▸ **Do this**
Leaving out the pictures, retype the lines from the beginning of the listing through the line containing "q = m.to_quaternion()".

══════════

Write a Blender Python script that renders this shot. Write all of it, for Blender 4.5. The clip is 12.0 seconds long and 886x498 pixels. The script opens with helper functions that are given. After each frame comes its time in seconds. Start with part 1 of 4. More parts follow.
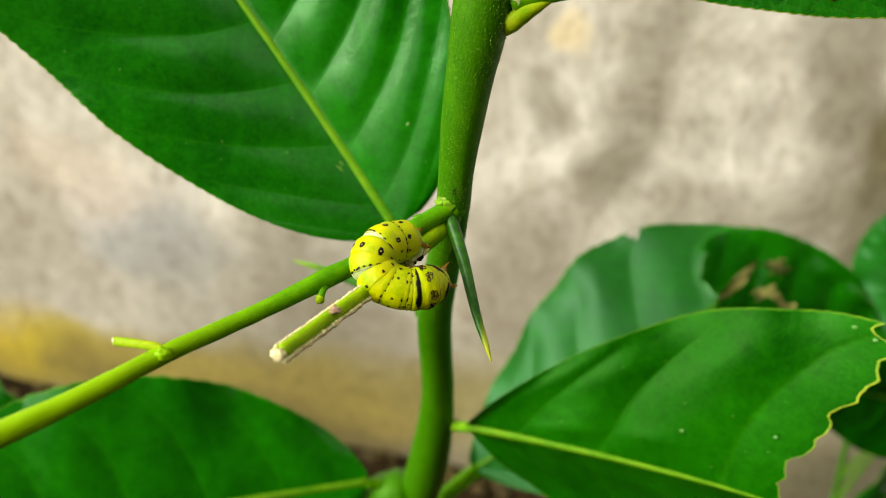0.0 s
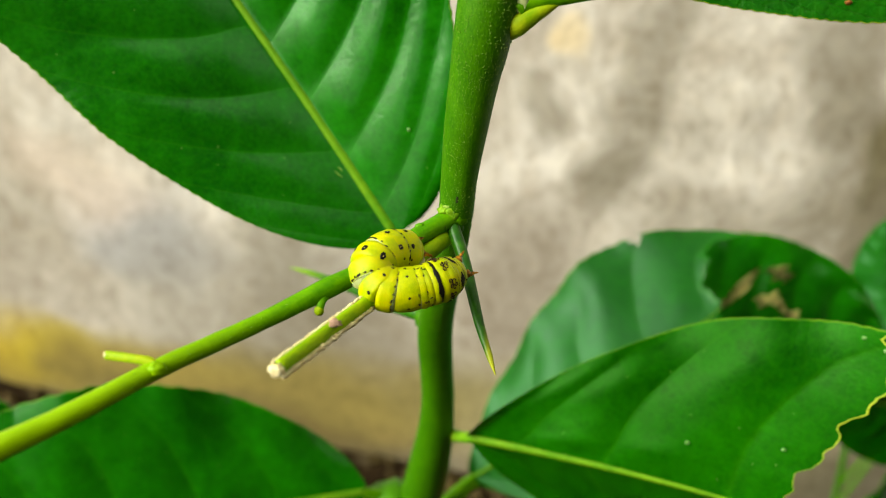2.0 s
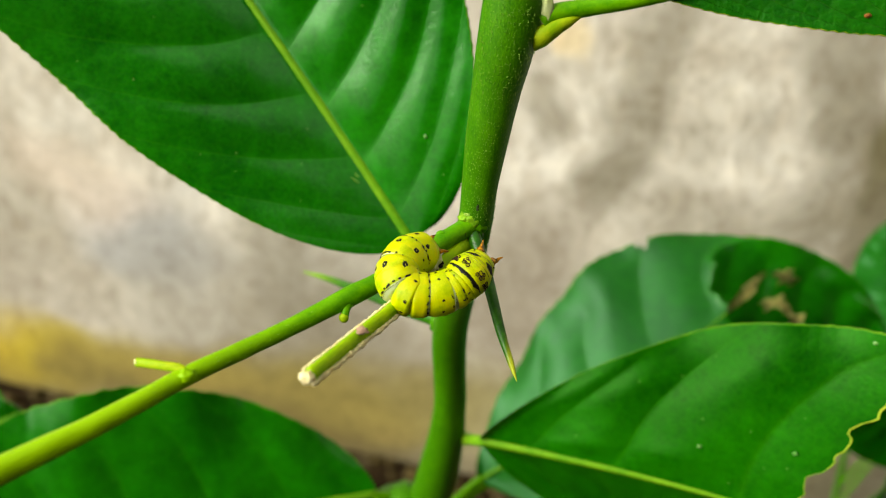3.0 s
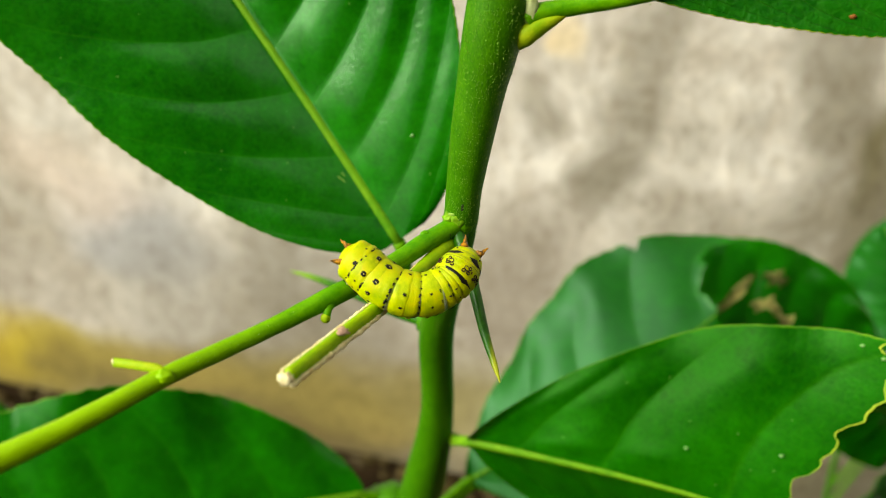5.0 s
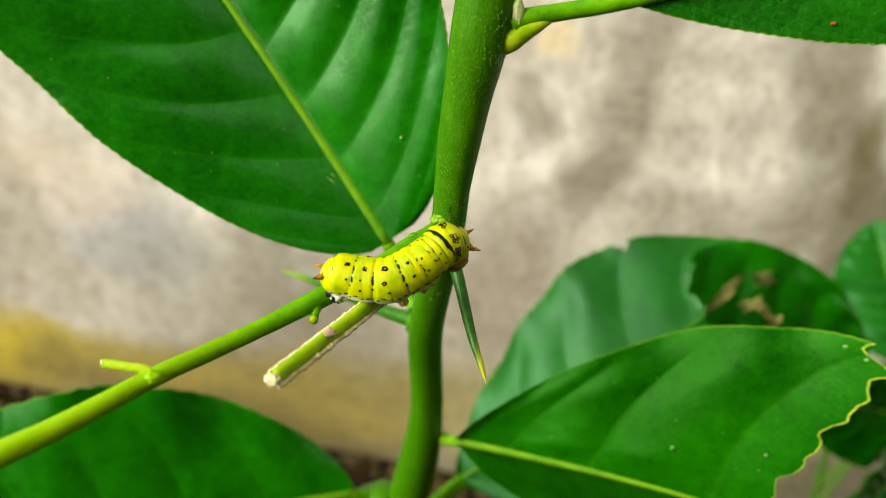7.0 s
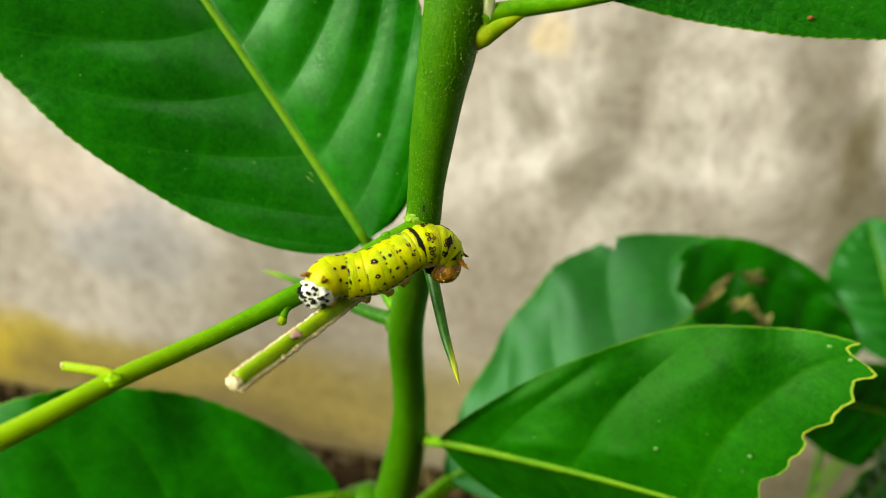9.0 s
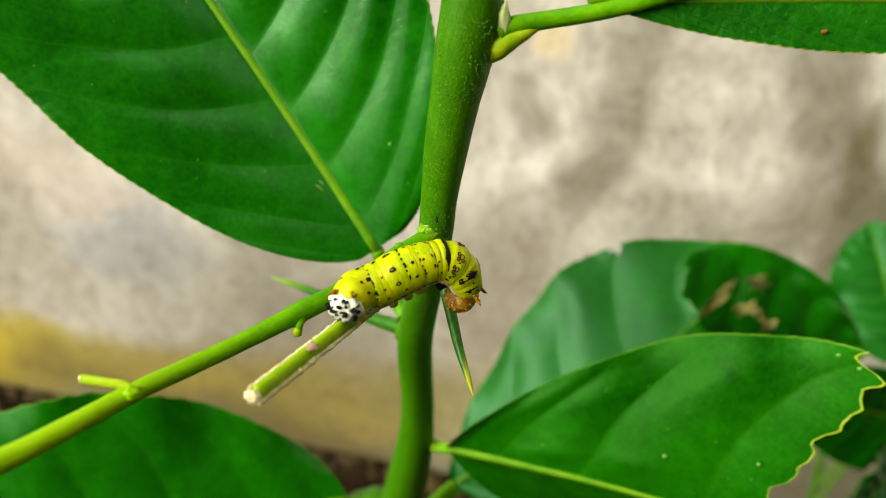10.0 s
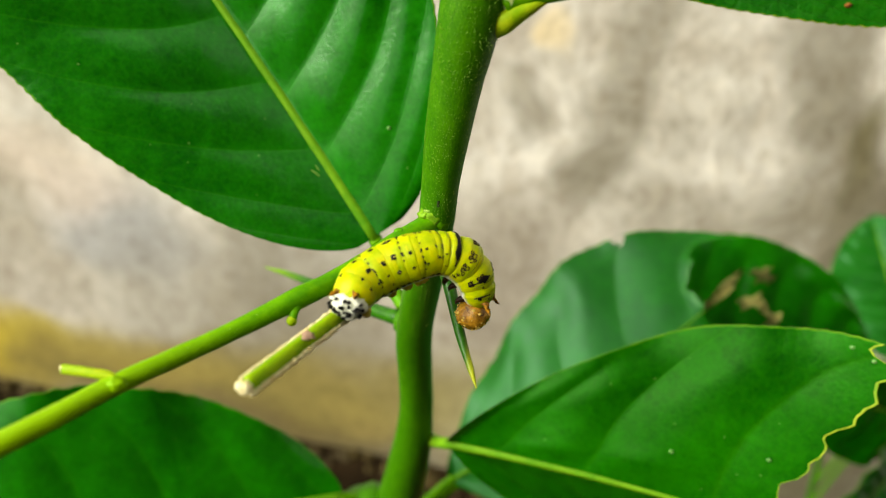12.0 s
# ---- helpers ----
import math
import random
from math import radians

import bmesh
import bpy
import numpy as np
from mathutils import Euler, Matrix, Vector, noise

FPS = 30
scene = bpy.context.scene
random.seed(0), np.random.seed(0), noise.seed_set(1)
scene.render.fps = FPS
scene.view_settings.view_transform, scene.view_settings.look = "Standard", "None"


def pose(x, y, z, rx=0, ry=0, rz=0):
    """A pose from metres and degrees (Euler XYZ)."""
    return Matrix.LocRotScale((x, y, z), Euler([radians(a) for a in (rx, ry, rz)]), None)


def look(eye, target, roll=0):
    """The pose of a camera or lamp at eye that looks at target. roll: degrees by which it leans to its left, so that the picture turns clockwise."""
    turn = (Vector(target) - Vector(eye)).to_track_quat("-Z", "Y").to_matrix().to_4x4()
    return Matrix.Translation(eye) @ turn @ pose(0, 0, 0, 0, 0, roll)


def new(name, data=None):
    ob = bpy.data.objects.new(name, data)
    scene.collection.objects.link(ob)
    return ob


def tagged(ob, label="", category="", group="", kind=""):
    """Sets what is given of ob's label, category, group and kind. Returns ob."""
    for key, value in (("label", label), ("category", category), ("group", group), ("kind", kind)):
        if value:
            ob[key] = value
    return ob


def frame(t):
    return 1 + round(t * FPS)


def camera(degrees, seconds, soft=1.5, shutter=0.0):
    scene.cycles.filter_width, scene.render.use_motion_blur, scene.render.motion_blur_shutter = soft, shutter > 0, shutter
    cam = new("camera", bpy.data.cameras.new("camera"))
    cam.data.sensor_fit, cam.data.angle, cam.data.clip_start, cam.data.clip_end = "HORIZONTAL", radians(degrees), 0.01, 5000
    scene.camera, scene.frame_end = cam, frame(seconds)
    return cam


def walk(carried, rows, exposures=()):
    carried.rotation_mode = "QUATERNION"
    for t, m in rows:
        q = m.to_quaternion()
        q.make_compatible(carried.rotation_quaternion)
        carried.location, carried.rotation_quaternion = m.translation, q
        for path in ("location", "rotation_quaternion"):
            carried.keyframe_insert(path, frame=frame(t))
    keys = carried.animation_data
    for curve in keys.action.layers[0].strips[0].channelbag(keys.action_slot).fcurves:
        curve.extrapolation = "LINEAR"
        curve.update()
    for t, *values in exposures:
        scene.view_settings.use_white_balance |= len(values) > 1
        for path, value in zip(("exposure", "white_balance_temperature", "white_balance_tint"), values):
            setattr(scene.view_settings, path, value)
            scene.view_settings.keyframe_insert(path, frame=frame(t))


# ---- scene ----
cam = camera(60.0, 12.0, soft=0.8)
cam.data.dof.use_dof = True
cam.data.dof.focus_distance = 0.09
cam.data.dof.aperture_fstop = 19.0
METRES, EYE, TILT, LEAN, TURN = 0.1, 0.47, -35.0, 0.0, 0.0
EXPOSURE = 1.1
ROWS = [
    (0.0, 0.0000, 0.0000, 0.0000, 0.00, 0.00, -0.00),
    (0.5, -0.0016, 0.0092, 0.0014, -0.10, 0.06, -0.06),
    (1.0, -0.0087, 0.0181, 0.0061, -0.20, 0.12, -0.06),
    (1.5, -0.0028, 0.0265, 0.0113, -0.28, 0.21, -0.10),
    (2.0, -0.0074, 0.0262, 0.0085, -0.27, 0.19, -0.09),
    (2.5, -0.0287, 0.0144, 0.0202, -0.34, 0.19, -0.16),
    (3.0, -0.0371, 0.0155, 0.0172, -0.52, 0.19, -0.19),
    (5.0, -0.0233, 0.0219, 0.0184, -0.86, 0.14, -0.46),
    (5.5, -0.0144, 0.0210, 0.0116, -0.95, 0.15, -0.54),
    (6.0, -0.0184, 0.0116, 0.0223, -1.04, 0.14, -0.55),
    (6.5, -0.0194, 0.0148, 0.0012, -1.18, 0.02, -0.55),
    (7.0, -0.0162, 0.0124, 0.0227, -1.34, 0.03, -0.60),
    (9.0, 0.0154, 0.0276, 0.0243, -1.38, -0.10, -0.51),
    (9.5, 0.0018, 0.0238, 0.0249, -1.36, -0.11, -0.48),
    (10.0, -0.0025, 0.0250, 0.0368, -1.49, -0.07, -0.53),
    (10.5, -0.0073, 0.0369, 0.0384, -1.57, -0.09, -0.54),
    (11.0, -0.0103, 0.0423, 0.0346, -1.61, -0.11, -0.62),
    (11.5, -0.0151, 0.0562, 0.0237, -1.63, -0.30, -0.65),
    (12.0, -0.0069, 0.0661, 0.0254, -1.73, -0.40, -0.66),
]
walk(cam, [(t, pose(0, 0, EYE, TILT, LEAN, TURN) @ pose(METRES * x, METRES * y, METRES * z, 90 + pitch, roll, yaw)) for t, x, y, z, yaw, pitch, roll in ROWS],
     [(0.0, EXPOSURE, 6620, 4), (12.0, EXPOSURE, 6620, 4)])

# ---- light: bright overcast sky over a small yard ----
world = bpy.data.worlds.new("sky")
scene.world = world
world.use_nodes = True
sky = world.node_tree.nodes.new("ShaderNodeTexSky")
sky.sky_type = "NISHITA"
sky.sun_disc = False
sky.sun_elevation = radians(36)
sky.sun_rotation = radians(248)
sky.air_density, sky.dust_density = 1.0, 4.0
cloud = world.node_tree.nodes.new("ShaderNodeMix")
cloud.data_type = "RGBA"
cloud.inputs["Factor"].default_value = 0.8
cloud.inputs["B"].default_value = (5.9, 5.7, 5.2, 1)
world.node_tree.links.new(sky.outputs[0], cloud.inputs["A"])
world.node_tree.links.new(cloud.outputs["Result"], world.node_tree.nodes["Background"].inputs[0])
world.node_tree.nodes["Background"].inputs[1].default_value = 0.11

sun = new("sun", bpy.data.lights.new("sun", "SUN"))
sun.data.energy, sun.data.angle, sun.data.color = 2.6, radians(45), (1.0, 0.96, 0.88)
sun.matrix_world = look((-1.5, -0.5, 1.58), (0, 0.1, 0.4))


# ---- materials ----
def nodes_of(name):
    m = bpy.data.materials.new(name)
    m.use_nodes = True
    return m, m.node_tree.nodes, m.node_tree.links, m.node_tree.nodes["Principled BSDF"]


def ramp(nodes, stops):
    r = nodes.new("ShaderNodeValToRGB")
    while len(r.color_ramp.elements) < len(stops):
        r.color_ramp.elements.new(0.5)
    for e, (p, c) in zip(r.color_ramp.elements, stops):
        e.position, e.color = p, (*c, 1)
    return r


def noise_tex(nodes, links, coord, scale, detail=4.0, rough=0.55, stretch=(1, 1, 1)):
    mp = nodes.new("ShaderNodeMapping")
    mp.inputs["Scale"].default_value = stretch
    links.new(coord, mp.inputs["Vector"])
    n = nodes.new("ShaderNodeTexNoise")
    n.inputs["Scale"].default_value = scale
    n.inputs["Detail"].default_value = detail
    n.inputs["Roughness"].default_value = rough
    links.new(mp.outputs[0], n.inputs["Vector"])
    return n.outputs["Fac"]


def mixc(nodes, links, fac, a, b, mode="MIX"):
    m = nodes.new("ShaderNodeMix")
    m.data_type, m.blend_type = "RGBA", mode
    for sock, v in ((m.inputs["Factor"], fac), (m.inputs["A"], a), (m.inputs["B"], b)):
        if isinstance(v, (int, float)):
            sock.default_value = v
        elif isinstance(v, tuple):
            sock.default_value = (*v, 1)
        else:
            links.new(v, sock)
    return m.outputs["Result"]


def calc(nodes, links, op, a, b=0.0, c=0.0):
    m = nodes.new("ShaderNodeMath")
    m.operation = op
    for sock, v in zip(m.inputs, (a, b, c)):
        if isinstance(v, (int, float)):
            sock.default_value = v
        else:
            links.new(v, sock)
    return m.outputs[0]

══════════

▸ **Solution below**
Write a Blender Python script that renders this shot. Write all of it, for Blender 4.5. The clip is 12.0 seconds long and 886x498 pixels. The script opens with helper functions that are given. After each frame comes its time in seconds. Start with part 1 of 4. More parts follow.
0.0 s
2.0 s
3.0 s
5.0 s
7.0 s
9.0 s
10.0 s
12.0 s
# ---- helpers ----
import math
import random
from math import radians

import bmesh
import bpy
import numpy as np
from mathutils import Euler, Matrix, Vector, noise

FPS = 30
scene = bpy.context.scene
random.seed(0), np.random.seed(0), noise.seed_set(1)
scene.render.fps = FPS
scene.view_settings.view_transform, scene.view_settings.look = "Standard", "None"


def pose(x, y, z, rx=0, ry=0, rz=0):
    """A pose from metres and degrees (Euler XYZ)."""
    return Matrix.LocRotScale((x, y, z), Euler([radians(a) for a in (rx, ry, rz)]), None)


def look(eye, target, roll=0):
    """The pose of a camera or lamp at eye that looks at target. roll: degrees by which it leans to its left, so that the picture turns clockwise."""
    turn = (Vector(target) - Vector(eye)).to_track_quat("-Z", "Y").to_matrix().to_4x4()
    return Matrix.Translation(eye) @ turn @ pose(0, 0, 0, 0, 0, roll)


def new(name, data=None):
    ob = bpy.data.objects.new(name, data)
    scene.collection.objects.link(ob)
    return ob


def tagged(ob, label="", category="", group="", kind=""):
    """Sets what is given of ob's label, category, group and kind. Returns ob."""
    for key, value in (("label", label), ("category", category), ("group", group), ("kind", kind)):
        if value:
            ob[key] = value
    return ob


def frame(t):
    return 1 + round(t * FPS)


def camera(degrees, seconds, soft=1.5, shutter=0.0):
    scene.cycles.filter_width, scene.render.use_motion_blur, scene.render.motion_blur_shutter = soft, shutter > 0, shutter
    cam = new("camera", bpy.data.cameras.new("camera"))
    cam.data.sensor_fit, cam.data.angle, cam.data.clip_start, cam.data.clip_end = "HORIZONTAL", radians(degrees), 0.01, 5000
    scene.camera, scene.frame_end = cam, frame(seconds)
    return cam


def walk(carried, rows, exposures=()):
    carried.rotation_mode = "QUATERNION"
    for t, m in rows:
        q = m.to_quaternion()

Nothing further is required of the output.